Evaluation of the Iowa Comprehensive Cancer Control Programs
Kellee McCrory is providing a variety of evaluations for the ICCCC which is funded in part by Iowa Department of Public Health and The Centers for Disease Control and Prevention. The evaluation includes the Iowa Get Screened program (a colorectal cancer screening and education program for Iowans), IDPH Comprehensive Cancer Control program and the Iowa Cancer Consortium.
Heartland Center for Occupational Health and Safety
The Heartland Center provides doctoral and in-service training in several areas of occupational safety and health including: ergonomics, occupational medicine, occupational health nursing, agricultural health, industrial hygiene, and occupational injury prevention. Kellee McCrory is evaluating these training efforts. The initiative is funded by the National Institute of Occupational Safety and Health.
Pick a better snack and Act and Chef Charles Evaluation
BASICS stands for Building and Strengthening Iowa Community Support for Nutrition and Physical Activity. The BASICS program provides federal funding for community coalitions to expand nutrition and physical activity education programs serving SNAP recipients and SNAP-eligible populations. The goal of the program is to provide educational programs that increase the likelihood that low-resource audiences can make healthy food choices consistent with the dietary advice of the MyPyramid. To meet this goal, the Iowa Nutrition Network provides traditional nutrition education resources combined with unique social marketing strategies.

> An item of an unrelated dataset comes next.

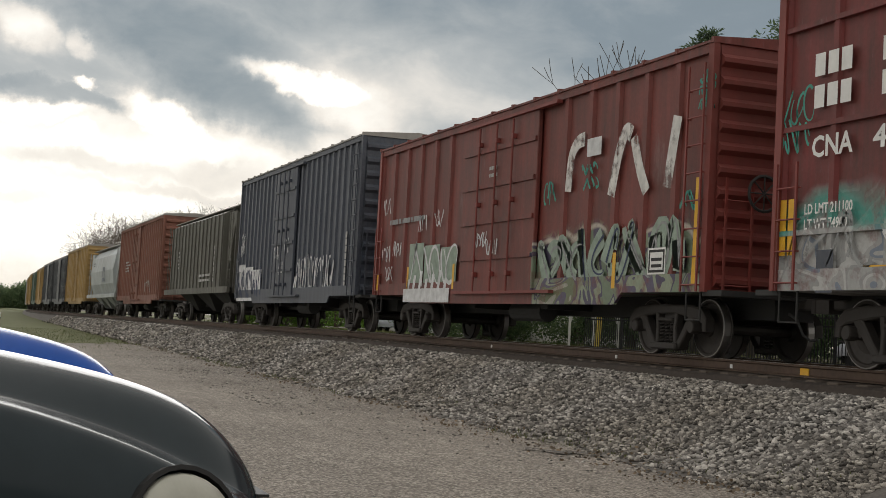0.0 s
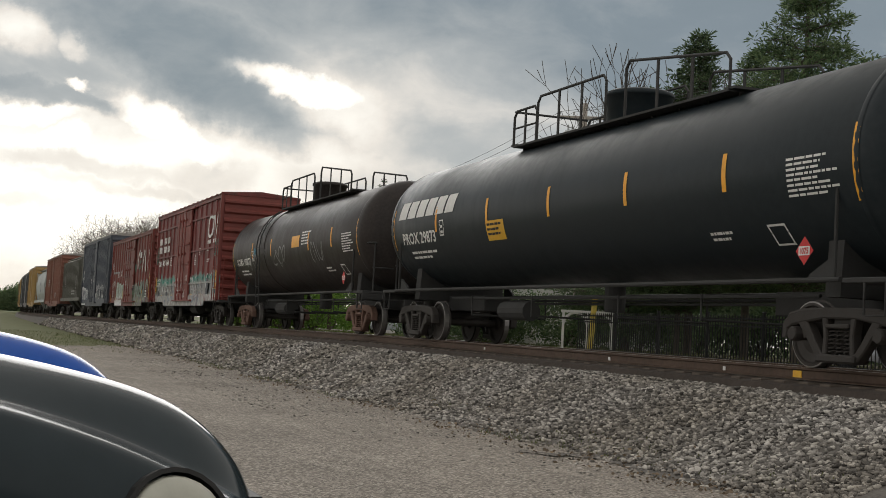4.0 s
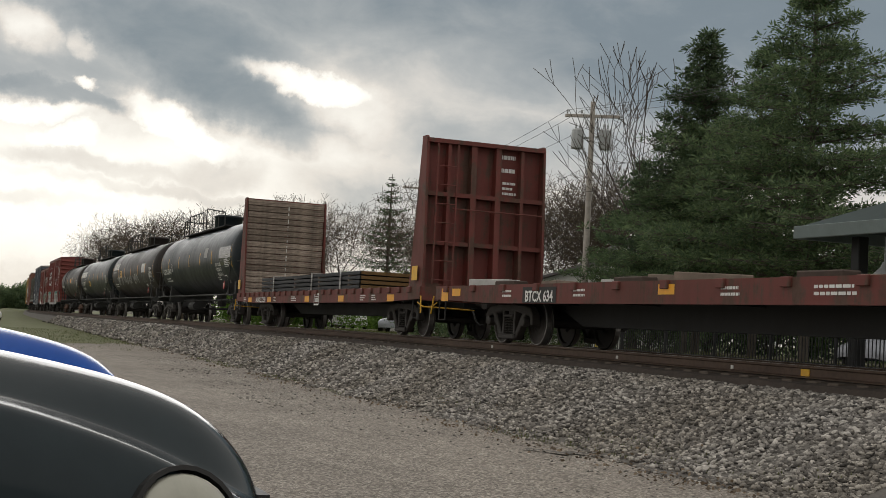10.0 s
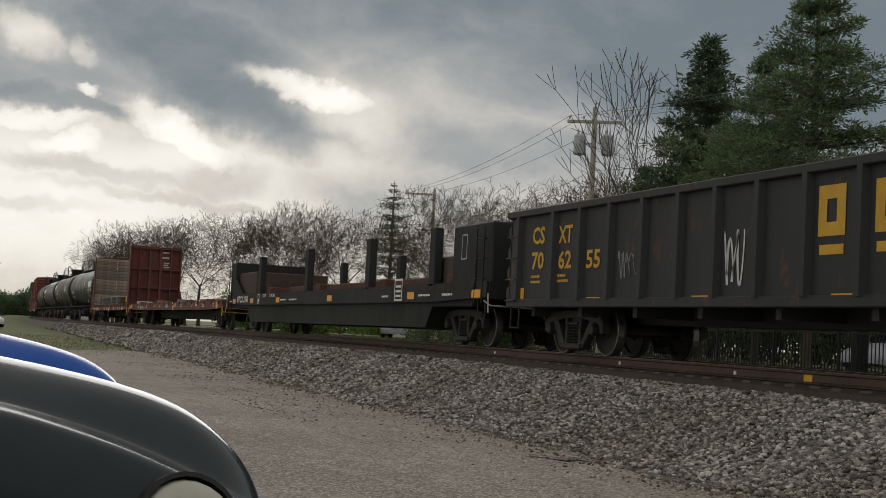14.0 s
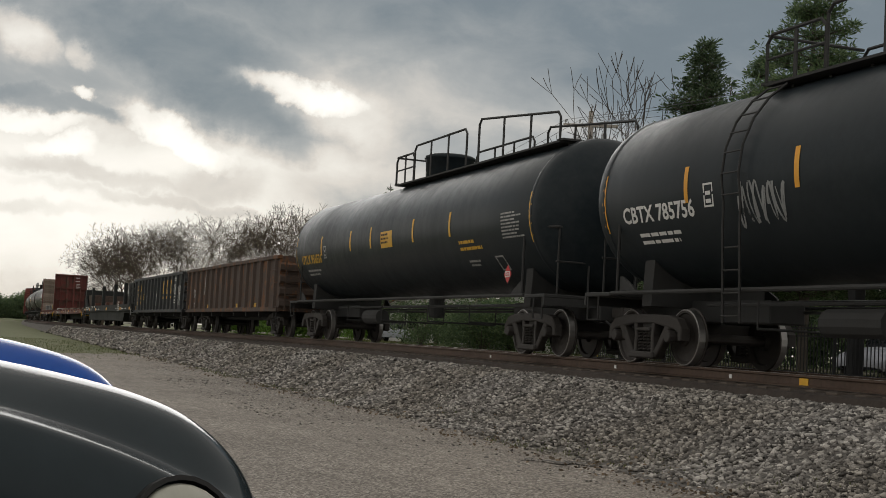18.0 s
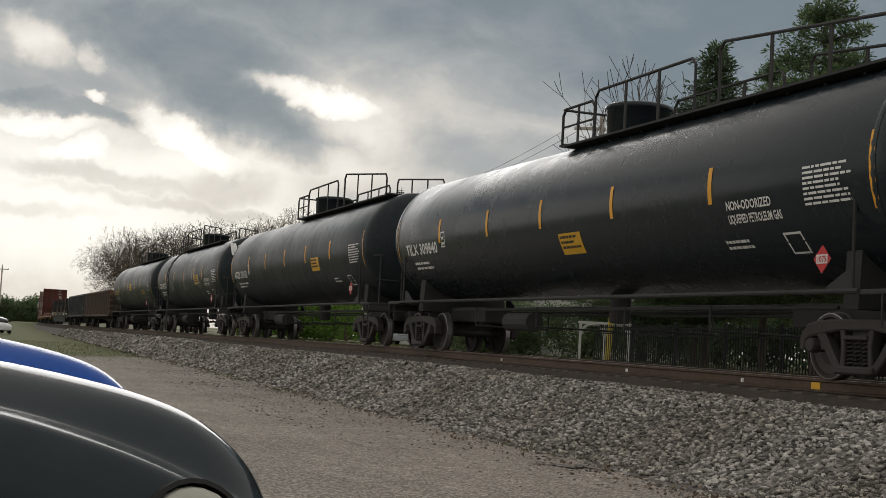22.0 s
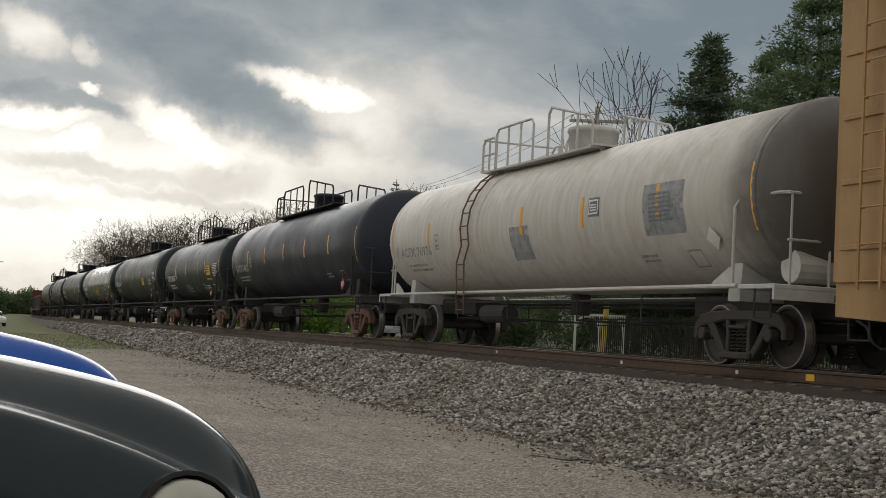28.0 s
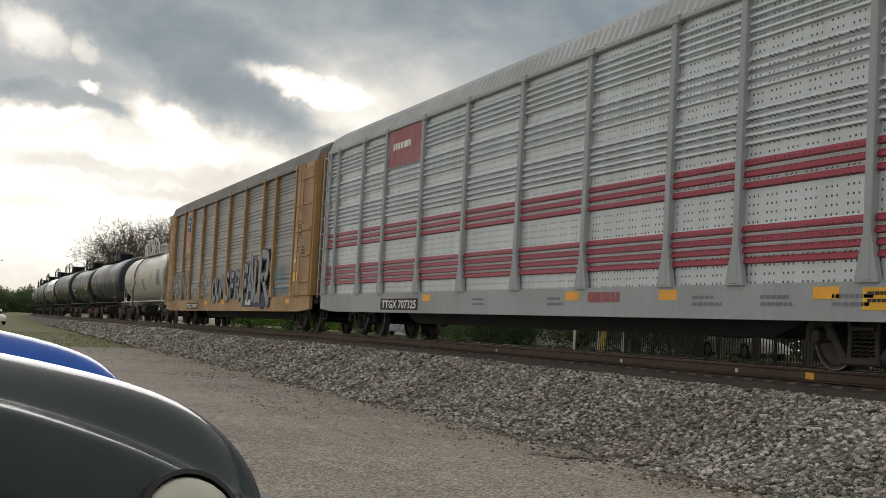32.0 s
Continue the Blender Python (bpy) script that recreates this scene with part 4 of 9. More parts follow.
        bm = ladder_mesh(z0 + 0.1, z1 - 0.4 if s < 0 else z0 + 1.6, 0.45, 0.42)
        part("side_ladder", bm, end_mat, car, m=pose(-hx - 0.03, s * (L - 0.35), 0))
        bm = ladder_mesh(z0 + 0.1, z0 + 1.6, 0.45, 0.42)
        part("end_ladder", bm, end_mat, car, m=pose(-hx + 0.4, s * (L + 0.1), 0, 0, 0, -90 * s))
        bm = B()
        box(bm, -hx, hx, L * s - 0.1, L * s + 0.42 * s, 0.92, 1.0) if s > 0 else box(bm, -hx, hx, -L - 0.42, -L + 0.1, 0.92, 1.0)
        part("crossover_platform", bm, M["under"], car)
        for x in (-hx, hx):
            part("stirrup", STIRRUP, None, car, m=pose(x, s * (L - 0.35), z0))
    bm = B()
    wheel_m = Matrix.Translation((-0.75, -L - 0.2, z0 + 1.5)) @ Matrix.Rotation(radians(90), 4, "X")
    lathe(bm, [(0.26, -0.015), (0.29, 0), (0.26, 0.015), (0.24, 0)], 20, wheel_m)
    for a in range(0, 180, 45):
        d = Vector((math.cos(radians(a)), 0, math.sin(radians(a)))) * 0.25
        c = Vector((-0.75, -L - 0.2, z0 + 1.5))
        rod(bm, c - d, c + d, 0.012, 5)
    part("brake_wheel", bm, M["under"], car)
    bm = B()
    extrude(bm, [(-hx - 0.06, z1), (hx + 0.06, z1), (hx + 0.06, z1 + 0.04), (0, z1 + 0.16), (-hx - 0.06, z1 + 0.04)], 1, -L - 0.03, L + 0.03)
    top = part("roof", bm, roof or mat, car)
    n = 15 if detail else 5
    bm = B()
    extrude(bm, [(-hx - 0.07, z1 - 0.01), (hx + 0.07, z1 - 0.01), (hx + 0.07, z1 + 0.075), (0, z1 + 0.20), (-hx - 0.07, z1 + 0.075)], 1, -0.035, 0.035)
    rib = finish("roof_rib", bm, roof or mat)
    for i in range(n + 1):
        part("roof_rib", rib, None, top, m=pose(0, -L + 2 * L * i / n, 0))
    bm = B()
    box(bm, -0.35, 0.35, -half + 0.85, half - 0.85, 0.62, 0.98)
    box(bm, -1.3, 1.3, -2.0, -1.7, 0.7, 0.98)
    box(bm, -1.3, 1.3, 1.7, 2.0, 0.7, 0.98)
    part("underframe", bm, M["under"], car)
    bm = B()
    rod(bm, (-0.9, -1.2, 0.66), (-0.9, 0.3, 0.66), 0.2, 12)
    part("air_reservoir", bm, M["under"], car)
    trucks(car, half, offset or half - 2.8)
    return car, Side(car, hx + 0.012), L, z0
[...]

The Chef Charles Club is a nutrition education project for older adults created by the Iowa Nutrition Network, Iowa Department of Public Health with funding from and Supplemental Nutrition Assistance Program of the United States Department of Agriculture. The Iowa Departments of Elder Affairs, Human Services and Area Agencies on Aging collaborate to bring Chef Charles nutrition education lessons to congregate meal sites. The evaluation of these initiatives includes qualitative interviews with staff and educators; data collection of lesson delivery for both Pick a better snack and Chef Charles, focus groups with parents with children involved in BASICS education, and site visits.